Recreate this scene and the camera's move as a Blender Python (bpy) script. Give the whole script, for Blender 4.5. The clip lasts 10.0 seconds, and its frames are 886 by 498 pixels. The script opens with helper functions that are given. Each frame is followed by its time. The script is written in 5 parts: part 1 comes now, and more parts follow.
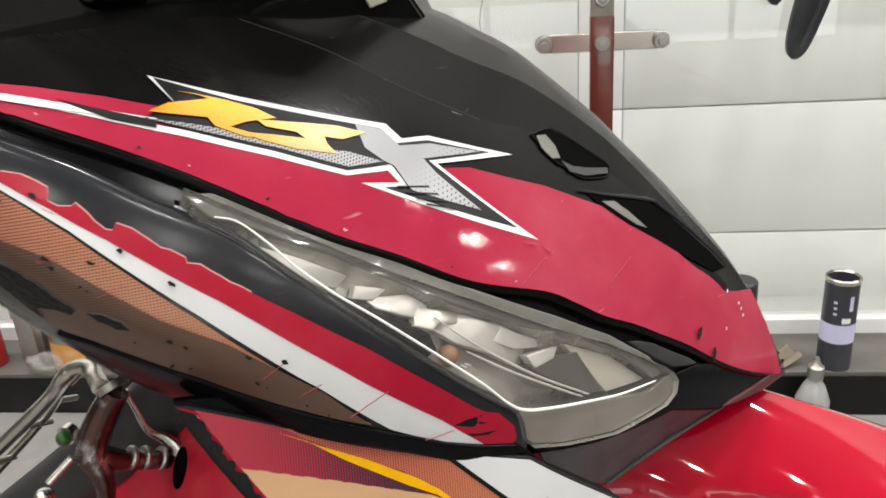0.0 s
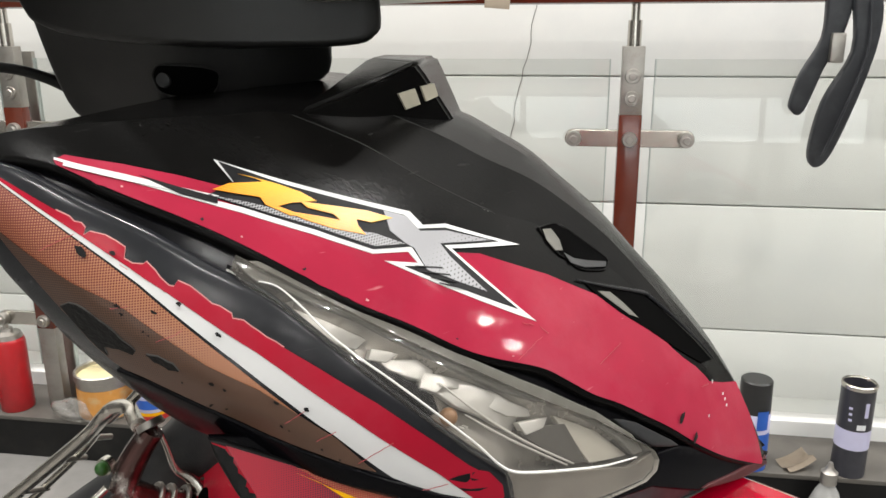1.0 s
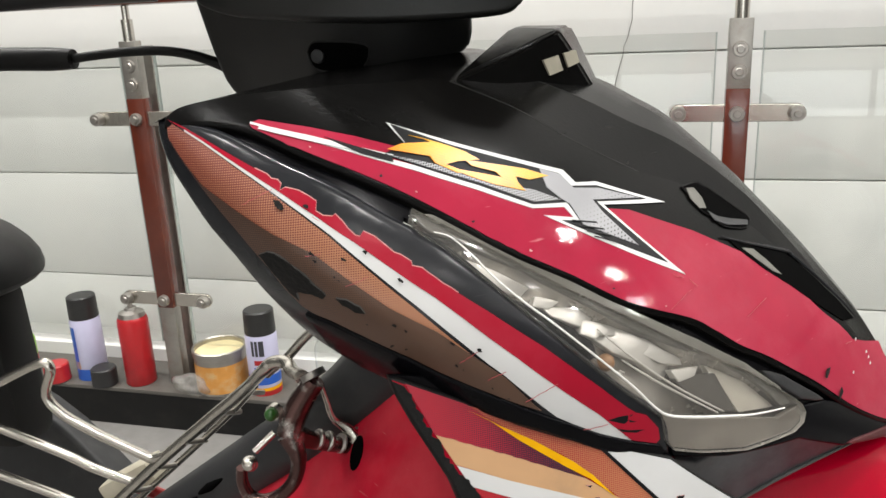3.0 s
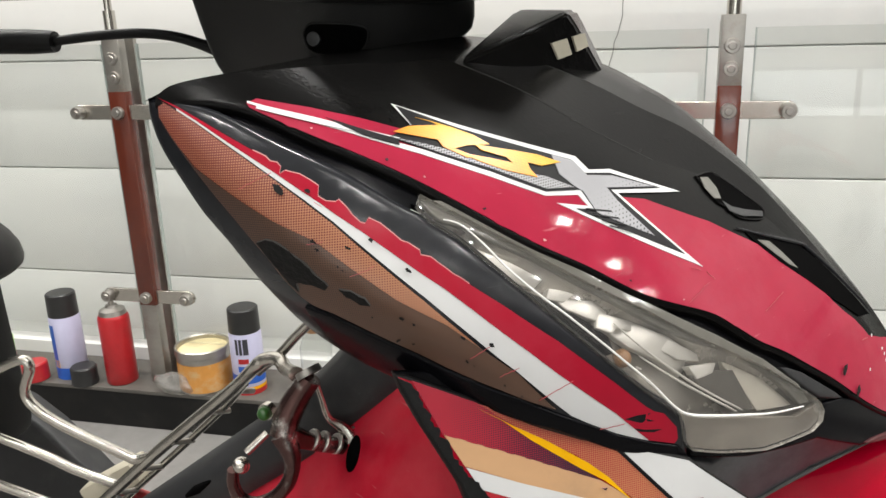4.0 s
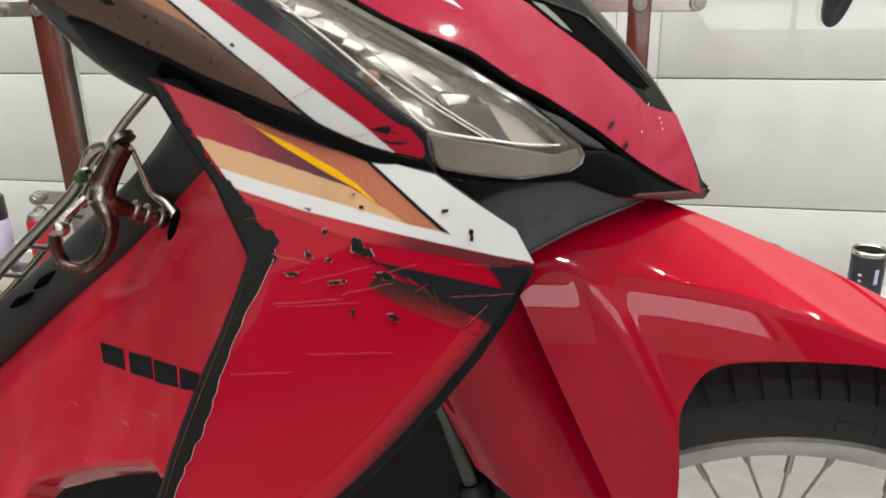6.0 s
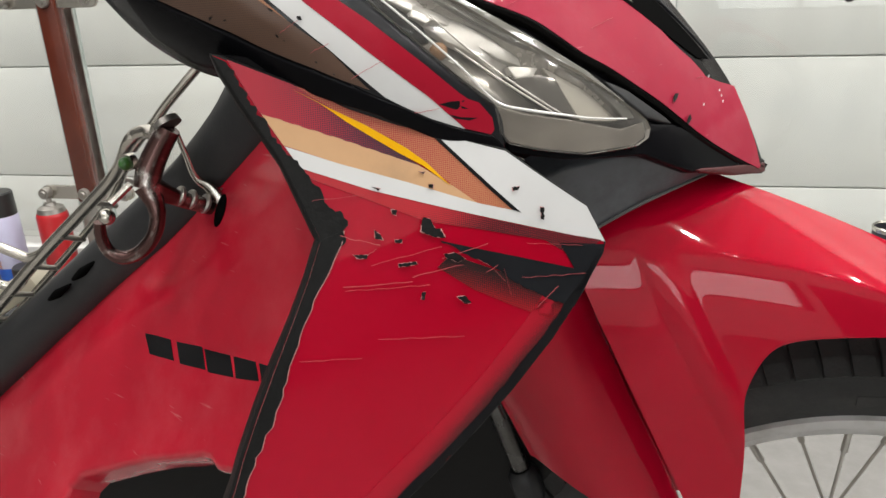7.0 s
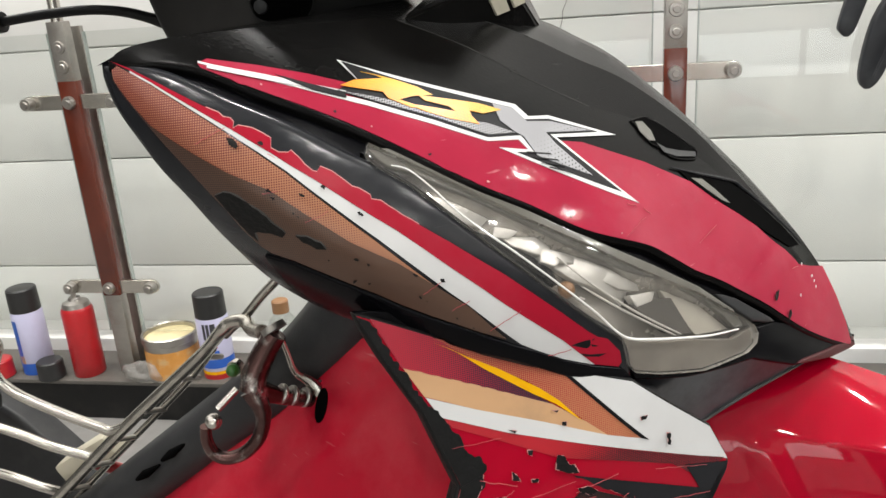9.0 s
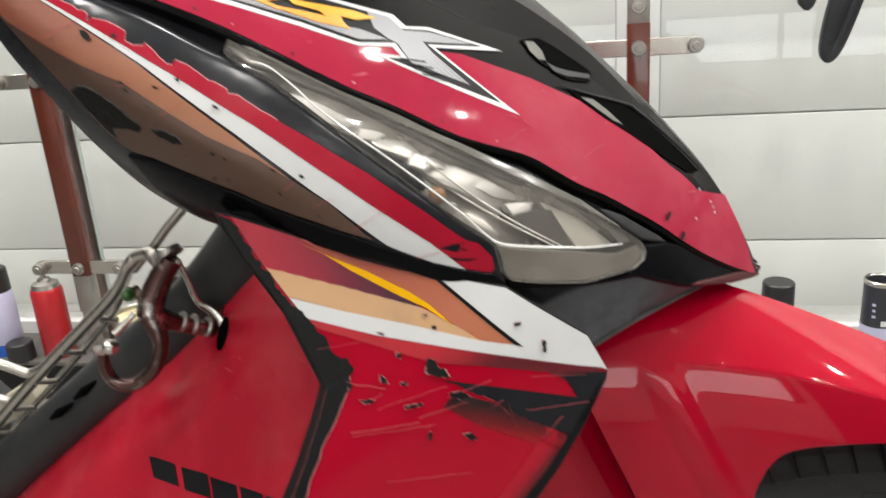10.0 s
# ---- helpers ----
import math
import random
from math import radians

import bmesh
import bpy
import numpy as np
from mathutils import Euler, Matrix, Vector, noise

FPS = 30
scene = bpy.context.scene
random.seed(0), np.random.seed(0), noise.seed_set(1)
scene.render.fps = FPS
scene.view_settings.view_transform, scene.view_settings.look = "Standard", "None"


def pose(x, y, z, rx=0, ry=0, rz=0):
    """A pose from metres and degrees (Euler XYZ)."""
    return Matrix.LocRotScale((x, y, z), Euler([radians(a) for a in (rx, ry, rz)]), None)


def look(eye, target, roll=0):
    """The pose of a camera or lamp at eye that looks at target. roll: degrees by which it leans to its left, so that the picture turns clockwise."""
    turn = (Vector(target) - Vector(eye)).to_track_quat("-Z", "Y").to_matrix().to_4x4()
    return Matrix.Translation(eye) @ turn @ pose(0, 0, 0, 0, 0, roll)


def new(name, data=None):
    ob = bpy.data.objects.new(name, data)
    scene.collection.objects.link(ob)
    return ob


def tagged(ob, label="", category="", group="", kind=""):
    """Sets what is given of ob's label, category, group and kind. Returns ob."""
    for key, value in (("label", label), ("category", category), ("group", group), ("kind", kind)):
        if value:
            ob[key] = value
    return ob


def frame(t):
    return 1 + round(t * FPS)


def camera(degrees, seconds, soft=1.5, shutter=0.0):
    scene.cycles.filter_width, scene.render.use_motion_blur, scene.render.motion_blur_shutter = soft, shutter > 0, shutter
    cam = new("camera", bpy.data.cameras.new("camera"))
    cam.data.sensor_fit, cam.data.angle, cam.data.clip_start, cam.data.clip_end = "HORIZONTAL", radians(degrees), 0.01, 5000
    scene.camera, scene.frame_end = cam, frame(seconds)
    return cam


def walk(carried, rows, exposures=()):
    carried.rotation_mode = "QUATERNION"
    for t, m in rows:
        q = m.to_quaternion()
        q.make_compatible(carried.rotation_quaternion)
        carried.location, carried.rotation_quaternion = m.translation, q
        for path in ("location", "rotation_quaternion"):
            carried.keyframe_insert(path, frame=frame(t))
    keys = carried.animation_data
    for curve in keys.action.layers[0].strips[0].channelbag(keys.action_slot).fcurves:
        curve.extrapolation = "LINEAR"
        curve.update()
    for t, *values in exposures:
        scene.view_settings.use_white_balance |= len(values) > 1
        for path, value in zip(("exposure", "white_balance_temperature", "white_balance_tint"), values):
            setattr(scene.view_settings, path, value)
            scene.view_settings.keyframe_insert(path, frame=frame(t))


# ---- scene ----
# the machine stands in its own frame: x to its nose, y away from the side that is seen
cam = camera(58.0, 10.0, soft=1.5, shutter=0.3)
STAND = pose(0, 0, 0, 0, -2.2, 1.5)
PATH = [
    (0, (0.007, 0.022, 0.943), (-0.221, 1.868, 0.208), -3.8),
    (0.5, (0.022, -0.038, 0.955), (-0.267, 1.85, 0.363), -2.4),
    (1, (0.02, -0.022, 0.959), (-0.277, 1.877, 0.408), -0.3),
    (1.5, (0.017, -0.009, 0.946), (-0.306, 1.883, 0.382), -0.4),
    (2, (0.026, -0.018, 0.947), (-0.361, 1.863, 0.388), -2.1),
    (2.5, (-0.005, -0.05, 0.953), (-0.472, 1.818, 0.414), -3.0),
    (2.7, (-0.003, -0.054, 0.953), (-0.512, 1.792, 0.375), -2.7),
    (3.8, (-0.032, -0.046, 0.943), (-0.504, 1.81, 0.367), -2.0),
    (4, (-0.024, -0.039, 0.942), (-0.487, 1.819, 0.361), -2.0),
    (4.5, (-0.044, -0.037, 0.944), (-0.474, 1.822, 0.342), -1.9),
    (5, (0.002, -0.032, 0.933), (-0.399, 1.824, 0.303), -1.8),
    (5.5, (0.086, -0.067, 0.887), (-0.302, 1.779, 0.222), -1.6),
    (6, (0.084, -0.08, 0.849), (-0.302, 1.751, 0.143), -1.4),
    (6.2, (0.08, -0.091, 0.838), (-0.312, 1.741, 0.139), -1.6),
    (7.3, (0.038, -0.07, 0.847), (-0.336, 1.749, 0.107), -3.0),
    (7.5, (0.034, -0.067, 0.862), (-0.336, 1.756, 0.128), -3.3),
    (8, (0.026, -0.05, 0.894), (-0.348, 1.784, 0.189), -4.0),
    (8.5, (0.007, -0.05, 0.911), (-0.369, 1.799, 0.247), -4.2),
    (9, (-0.013, -0.062, 0.932), (-0.39, 1.798, 0.302), -4.2),
    (9.5, (-0.005, -0.06, 0.928), (-0.381, 1.804, 0.308), -4.1),
    (10, (0.044, -0.066, 0.886), (-0.322, 1.796, 0.253), -4.2),
]
walk(cam, [(t, look(eye, target, roll)) for t, eye, target, roll in PATH])

from mathutils.geometry import tessellate_polygon

# ---------------------------------------------------------------- light
world = bpy.data.worlds.new("world")
scene.world = world
world.use_nodes = True
world.node_tree.nodes["Background"].inputs[0].default_value = (0.9, 0.95, 1.0, 1)
world.node_tree.nodes["Background"].inputs[1].default_value = 0.15
scene.view_settings.exposure = 0.0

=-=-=

Objective:
Omit every picture, then reproduce the rest of the listing exactly.

Task answer:
Recreate this scene and the camera's move as a Blender Python (bpy) script. Give the whole script, for Blender 4.5. The clip lasts 10.0 seconds, and its frames are 886 by 498 pixels. The script opens with helper functions that are given. Each frame is followed by its time. The script is written in 5 parts: part 1 comes now, and more parts follow.
0.0 s
1.0 s
3.0 s
4.0 s
6.0 s
7.0 s
9.0 s
10.0 s
# ---- helpers ----
import math
import random
from math import radians

import bmesh
import bpy
import numpy as np
from mathutils import Euler, Matrix, Vector, noise

FPS = 30
scene = bpy.context.scene
random.seed(0), np.random.seed(0), noise.seed_set(1)
scene.render.fps = FPS
scene.view_settings.view_transform, scene.view_settings.look = "Standard", "None"


def pose(x, y, z, rx=0, ry=0, rz=0):
    """A pose from metres and degrees (Euler XYZ)."""
    return Matrix.LocRotScale((x, y, z), Euler([radians(a) for a in (rx, ry, rz)]), None)


def look(eye, target, roll=0):
    """The pose of a camera or lamp at eye that looks at target. roll: degrees by which it leans to its left, so that the picture turns clockwise."""
    turn = (Vector(target) - Vector(eye)).to_track_quat("-Z", "Y").to_matrix().to_4x4()
    return Matrix.Translation(eye) @ turn @ pose(0, 0, 0, 0, 0, roll)


def new(name, data=None):
    ob = bpy.data.objects.new(name, data)
    scene.collection.objects.link(ob)
    return ob


def tagged(ob, label="", category="", group="", kind=""):
    """Sets what is given of ob's label, category, group and kind. Returns ob."""
    for key, value in (("label", label), ("category", category), ("group", group), ("kind", kind)):
        if value:
            ob[key] = value
    return ob


def frame(t):
    return 1 + round(t * FPS)


def camera(degrees, seconds, soft=1.5, shutter=0.0):
    scene.cycles.filter_width, scene.render.use_motion_blur, scene.render.motion_blur_shutter = soft, shutter > 0, shutter
    cam = new("camera", bpy.data.cameras.new("camera"))
    cam.data.sensor_fit, cam.data.angle, cam.data.clip_start, cam.data.clip_end = "HORIZONTAL", radians(degrees), 0.01, 5000
    scene.camera, scene.frame_end = cam, frame(seconds)
    return cam


def walk(carried, rows, exposures=()):
    carried.rotation_mode = "QUATERNION"
    for t, m in rows:
        q = m.to_quaternion()
        q.make_compatible(carried.rotation_quaternion)
        carried.location, carried.rotation_quaternion = m.translation, q
        for path in ("location", "rotation_quaternion"):
            carried.keyframe_insert(path, frame=frame(t))
    keys = carried.animation_data
    for curve in keys.action.layers[0].strips[0].channelbag(keys.action_slot).fcurves:
        curve.extrapolation = "LINEAR"
        curve.update()
    for t, *values in exposures:
        scene.view_settings.use_white_balance |= len(values) > 1
        for path, value in zip(("exposure", "white_balance_temperature", "white_balance_tint"), values):
            setattr(scene.view_settings, path, value)
            scene.view_settings.keyframe_insert(path, frame=frame(t))


# ---- scene ----
# the machine stands in its own frame: x to its nose, y away from the side that is seen
cam = camera(58.0, 10.0, soft=1.5, shutter=0.3)
STAND = pose(0, 0, 0, 0, -2.2, 1.5)
PATH = [
    (0, (0.007, 0.022, 0.943), (-0.221, 1.868, 0.208), -3.8),
    (0.5, (0.022, -0.038, 0.955), (-0.267, 1.85, 0.363), -2.4),
    (1, (0.02, -0.022, 0.959), (-0.277, 1.877, 0.408), -0.3),
    (1.5, (0.017, -0.009, 0.946), (-0.306, 1.883, 0.382), -0.4),
    (2, (0.026, -0.018, 0.947), (-0.361, 1.863, 0.388), -2.1),
    (2.5, (-0.005, -0.05, 0.953), (-0.472, 1.818, 0.414), -3.0),
    (2.7, (-0.003, -0.054, 0.953), (-0.512, 1.792, 0.375), -2.7),
    (3.8, (-0.032, -0.046, 0.943), (-0.504, 1.81, 0.367), -2.0),
    (4, (-0.024, -0.039, 0.942), (-0.487, 1.819, 0.361), -2.0),
    (4.5, (-0.044, -0.037, 0.944), (-0.474, 1.822, 0.342), -1.9),
    (5, (0.002, -0.032, 0.933), (-0.399, 1.824, 0.303), -1.8),
    (5.5, (0.086, -0.067, 0.887), (-0.302, 1.779, 0.222), -1.6),
    (6, (0.084, -0.08, 0.849), (-0.302, 1.751, 0.143), -1.4),
    (6.2, (0.08, -0.091, 0.838), (-0.312, 1.741, 0.139), -1.6),
    (7.3, (0.038, -0.07, 0.847), (-0.336, 1.749, 0.107), -3.0),
    (7.5, (0.034, -0.067, 0.862), (-0.336, 1.756, 0.128), -3.3),
    (8, (0.026, -0.05, 0.894), (-0.348, 1.784, 0.189), -4.0),
    (8.5, (0.007, -0.05, 0.911), (-0.369, 1.799, 0.247), -4.2),
    (9, (-0.013, -0.062, 0.932), (-0.39, 1.798, 0.302), -4.2),
    (9.5, (-0.005, -0.06, 0.928), (-0.381, 1.804, 0.308), -4.1),
    (10, (0.044, -0.066, 0.886), (-0.322, 1.796, 0.253), -4.2),
]
walk(cam, [(t, look(eye, target, roll)) for t, eye, target, roll in PATH])

from mathutils.geometry import tessellate_polygon

# ---------------------------------------------------------------- light
world = bpy.data.worlds.new("world")
scene.world = world
world.use_nodes = True
world.node_tree.nodes["Background"].inputs[0].default_value = (0.9, 0.95, 1.0, 1)
world.node_tree.nodes["Background"].inputs[1].default_value = 0.15
scene.view_settings.exposure = 0.0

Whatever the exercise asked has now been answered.